Many other finance concepts depend on this idea. Dividends, voting rights, mergers, dilution, and board oversight all make more sense once the reader understands that shareholders are the owners whose capital is at stake.

Key Takeaways

  • A shareholder is an owner of company stock.
  • Shareholders may have voting, dividend, and information rights depending on the company and share class.
  • Public-company shareholders usually exercise influence through voting rather than direct management control.
  • Shareholder interests can be helped or harmed by corporate decisions such as issuance, mergers, and capital allocation.
  • Not all shareholders hold shares in the same way. Some are registered owners, while others are beneficial owners through intermediaries.

How Shareholding Works

When an investor buys shares of a company, that investor becomes a shareholder. In economic terms, the shareholder's return usually depends on share-price changes, dividends, or both. In governance terms, the shareholder may also have voting rights on matters such as the board of directors, mergers, and certain other corporate actions.

Many shareholders do not hold paper certificates or interact directly with the company. Instead, they own shares through brokerage accounts, retirement plans, or other intermediated systems. Even so, they are still the economic owners of those shares.

Shareholder Rights

Shareholder rights can include voting, receiving certain disclosures, sharing in dividends when declared, and receiving residual value if anything remains after creditors are paid in a liquidation.

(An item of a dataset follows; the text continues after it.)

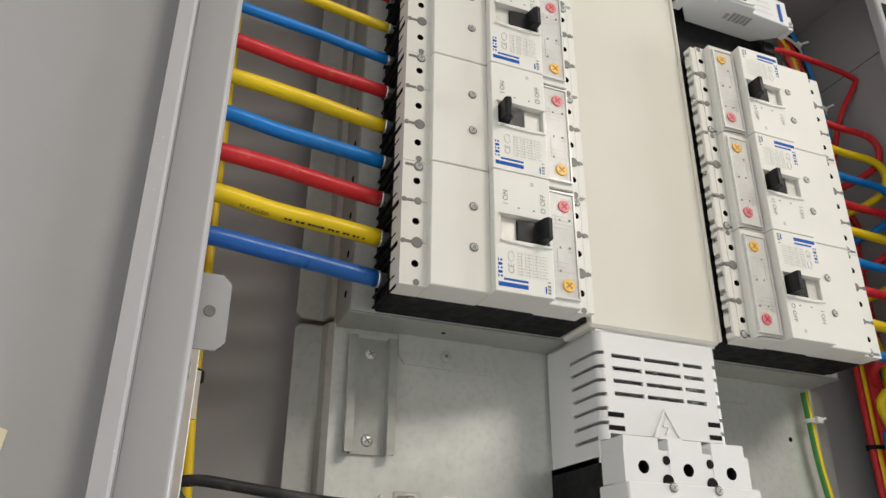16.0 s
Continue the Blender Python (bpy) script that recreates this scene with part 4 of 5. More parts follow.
    for k, (x, z) in enumerate(((0.1145, 0.0420), (0.1215, 0.0425), (0.1150, 0.0635), (0.1228, 0.0640), (0.1135, 0.0245))):
        box(bm, (x, 0.0011, z), (x + 0.0010 + 0.0005 * (k % 2), 0.0017, z + 0.0014), bev=0.0001)
    tagged(part("trip_unit_print", bm, PRINT_GREY, unit, "", here), "", kind="stuff")
    for z in (0.0305, 0.0605):
        part("cover_screw", SCREW_SMALL, None, ob, "", Matrix.Translation((0.0492, 0.0004, z)))
    # printing on the cover, read from the side
    y = -0.0061
    bm = bmesh.new()
    box(bm, (0.0632, y, 0.0038), (0.0848, y + 0.0003, 0.0068), bev=0.00005)
    box(bm, (0.0672, y, 0.0082), (0.0848, y + 0.0003, 0.0098), bev=0.00005)
    for k in range(5):
        z = 0.0098 + k * 0.0028
        box(bm, (0.0632, y, z), (0.0640 + 0.0016 * (k % 2), y + 0.0003, z + 0.0020), bev=0.00005)
        box(bm, (0.0650 - 0.0010 * (k % 2), y, z + 0.0003), (0.0664, y + 0.0003, z + 0.0018), bev=0.00005)
    tagged(part("maker_mark", bm, PRINT_BLUE, mid, "blue bars of the maker's mark", here), "blue bars of the maker's mark", kind="stuff")
    bm = bmesh.new()
    for k in range(4):
        strip(bm, 0.0780 + k * 0.0058, 0.0125, 0.0825 + k * 0.0058, 0.0295, y, 8, 0.0006)
    box(bm, (0.0895, y, 0.0812), (0.0918, y + 0.0002, 0.0842), bev=0.00003)
    tagged(part("printing", bm, PRINT_FAINT, mid, "small grey printed bars", here), "small grey printed bars", kind="stuff")
    turn = pose(0, 0, 0, 90, 0, 0) @ pose(0, 0, 0, 0, 0, 90)
    bm = bmesh.new()
    for k, (a, b) in enumerate(((0.0030, 0.0046), (0.0052, 0.0067), (0.0073, 0.0093), (0.0108, 0.0116))):
        box(bm, (0.0992, y, a), (0.1014, y + 0.0002, b), bev=0.00003)
    tagged(part("model_mark", bm, PRINT_GREY, mid, "grey bars of the model mark", here), kind="stuff")
    part("series_mark", one((0.0972, y, 0.0030), (0.0983, y + 0.0002, 0.0080), bev=0.00003), PRINT_BLUE, mid, "", here)
    letters("lettering", "CE", 0.0060, PRINT_MID, mid, pose(0.0728, y - 0.0001, 0.0168) @ turn)
    bm = bmesh.new()
    sweep(bm, [(0.0728 + 0.0022 * math.cos(q * math.tau / 14), y, 0.0256 + 0.0036 * math.sin(q * math.tau / 14)) for q in range(15)], 0.0002, 5, step=0.001)
    for k in range(7):
        box(bm, (0.0775 + k * 0.0028, y, 0.0120), (0.0777 + k * 0.0028, y + 0.0002, 0.0300), bev=0.00002)
    tagged(part("approval_mark", bm, PRINT_FAINT, mid, "", here), kind="stuff")
    letters("lettering", "I ON", 0.0052, PRINT_GREY, mid, pose(0.0700, y - 0.0001, 0.0690) @ turn)
    letters("lettering", "O OFF", 0.0052, PRINT_GREY, mid, pose(0.0985, y - 0.0001, 0.0690) @ turn)
    bm = bmesh.new()
    for x in (0.0790, 0.0905):
        box(bm, (x, y, 0.0618), (x + 0.0016, y + 0.0002, 0.0628), bev=0.00003)
    tagged(part("arrows", bm, PRINT_GREY, mid, "", here), "", kind="stuff")
    return ob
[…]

The precise rights depend on the type of shares, the company's governing documents, and the relevant law.

In public companies, one of the most visible shareholder rights is the ability to vote in corporate elections and on major matters affecting the company. The shareholder concept is therefore closely tied to corporate governance, not just investment return.

Registered Owners Versus Beneficial Owners

Not every shareholder appears the same way on company records. A registered owner holds shares directly on the company's books. A beneficial owner typically holds shares indirectly through a broker-dealer or bank. This difference matters because the mechanics of communication and voting may differ, even when the economic ownership is similar.

Type of shareholder holding

What it means

Registered owner

Shares are held directly on the company's books

Beneficial owner

Shares are held indirectly through an intermediary such as a broker

Why Shareholders Matter Financially

Shareholders are the residual claimants of the company. If the business grows, becomes more profitable, or allocates capital well, shareholders may benefit. If the company is diluted, overleveraged, or poorly governed, shareholders may bear the downside. Much of corporate finance ultimately comes back to what happens to shareholder value.

That also explains why terms like dividends, buybacks, dilution, and mergers are so central to investing. Each of those decisions can change the economic position of shareholders directly.

Shareholder Versus Stakeholder

Shareholder is not the same thing as stakeholder. A stakeholder may include employees, customers, lenders, suppliers, and communities connected to the company. A shareholder is specifically an owner of the company's shares. Both ideas matter in corporate discussions, but they are not interchangeable.

For investing purposes, the shareholder concept remains essential because ownership rights and financial return are tied directly to it.

The Bottom Line

A shareholder is a person or institution that owns shares of a company and therefore has an ownership interest in that business. Shareholders sit at the center of dividends, voting, governance, mergers, and the financial outcomes of public-company investing.